In other words, it has already been taking into account the discovery of modern philosophical hermeneutics that it is impossible to read a text without a certain “pre-understanding.” Its pre-understanding ties closely together the modern sciences and that tradition which originates in Israel and comes to us through primitive Christianity. This inner relatedness is, again based on modern philosophy, the presupposition for every meaningful exegesis of Scripture.
Biblical texts are expressions of traditions which already existed before them. Different texts of the Scriptures reread different traditions in different ways, depending on the “creativity of the author.” This is true already within the OT, but it is true even more so between OT and NT where reinterpretations of older traditions take place (“fulfillment”), as exemplified by Jesus’ own “personal and original attitude” toward the OT. Likewise, the authors of the NT have reread and reinterpreted the OT in light of Easter, which allowed them to see the additional, spiritual meaning of certain OT texts.

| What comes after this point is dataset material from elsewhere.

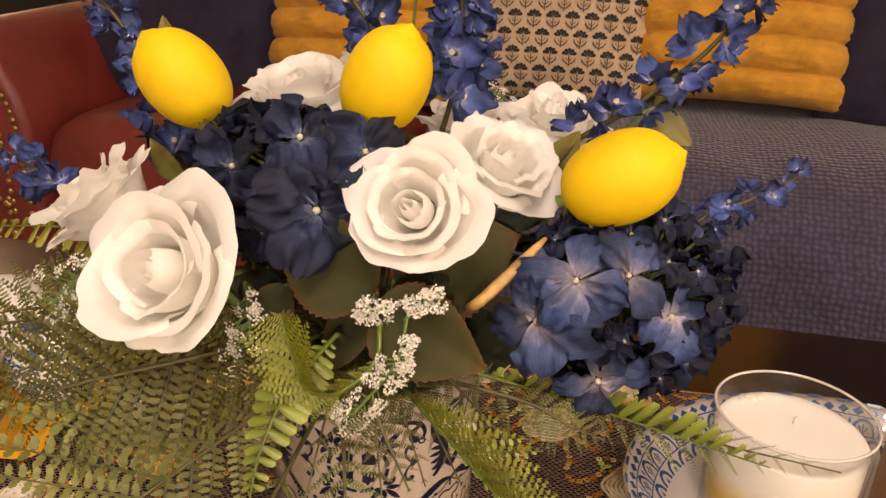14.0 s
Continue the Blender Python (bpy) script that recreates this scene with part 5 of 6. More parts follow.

All in all, according to the Pontifical Commission, the bible itself is the product of an ongoing process of interpretation; its texts are witnesses of the faith of the community in its unity, but also in its diversity. It has emerged in a living dialogue between itself and related faith traditions. This is also the way to follow today in the interpretation of Scripture: within the community of believers (church) and in a vivid dialogue with it under the guidance of the Holy Spirit, so that the ancient texts can be asked new questions and so that new answers can be heard. Obviously, based on developments in the Catholic Church of the 19th century, the papal teaching office plays a crucial role in formulating these new answers in a definitive way.
[edit] Synthesizing Historical Criticism with Church Doctrine
The Catholic Church, as seen above, has certainly demonstrated in the past 100 years that there can be a synthesis between historical criticism and church doctrine. In its own way, it has continued the efforts of compromising conservative Protestant scholars in the 19th and 20th century who, on the one hand, felt that “historical criticism” (and the diachronic methods this term stands for: textual criticism; literary criticism, form criticism, redaction criticism, tradition criticism) is an inevitable part of theology, but who, on the other hand, did not want to go the way of the radical rationalists or historicists of all times and basically reduce biblical Christianity either to an accumulation of reasonable moral truths or to a religion of the ancient Near East without any relevance for “us” today.
Following such men as Martin Kähler and Karl Barth and also the “ecclesial” synthesis of the Roman Church, modern conservative Protestant theologians have been setting forth their model. A leader among these is certainly Brevard Springs Childs (UCC) of Yale. These modern conservatives claim a mediating position, that is, they share an antipathy against individualistic liberalism on the one hand and “fundamentalism” on the other hand: the former pursues criticism too far (presently for the sake of its own social agenda in the church; traditional theology has already been dealt with in the 19th century); the latter not far enough (or not at all).
Childs, e.g., proposes to focus our attention on the texts as they now stand in the context of the biblical canon. While Childs agrees with the older critical school that the texts emerged in a lengthy history of production and redaction / tradition, he would also argue that the individual texts and books have taken on a new meaning by having been placed by the community of faith (Israel/Church) in a larger context, namely, that of the canon. Exegesis is therefore for him a much more literary than historical endeavor. More important than the “events” behind the texts seem to be the texts themselves and the “theology” they convey, especially in their current canonical context. E.g., the OT as a whole he wishes to read, first, as a Jewish book in its own right. But then it also needs to be reread in the context of the larger Christian bible, as pointing to the true subject matter of the entire Scriptures, Jesus Christ.
R. Jenson, further developing Childs’ approach of canonical criticism, asserts that the most basic hermeneutical principle for the right interpretation of Scripture is “the life of the church” itself. God, so Jenson, uses the liturgy, the devotional life, the catechesis, and the preaching of the church to open the Scriptures to the people today. Based on this, he develops a number of individual rules to understand the bible rightly: Scripture is to be read as a whole. Scripture is to be read as a single narrative. In order to be understood, the “general plot” has to be known prior to reading the individual text. The place where this knowledge is preserved is in the Christian church. This knowledge has come to be called “rule of faith,” that is, e.g., the doctrines contained in the Apostles’ Creed. Clearly, Jenson suggests reading the Scriptures in light of church doctrine.
As already Childs, Jenson does not argue in favor of totally abandoning historical criticism. However, he sees its primary role in seeing the Scriptures in historical perspective. This is not to mean, according to Jenson, to open a “nasty ditch” between the contemporary community of faith and the biblical one; but it does mean to give historical depth to the bible. – The question is: does this allow for “different theologies” in the Scripture (e.g., different “emphases” between Jesus and Paul), so that we too could rejoice in at least a certain degree of diversity, even as we are reading the one bible in the one church (ecumenism)?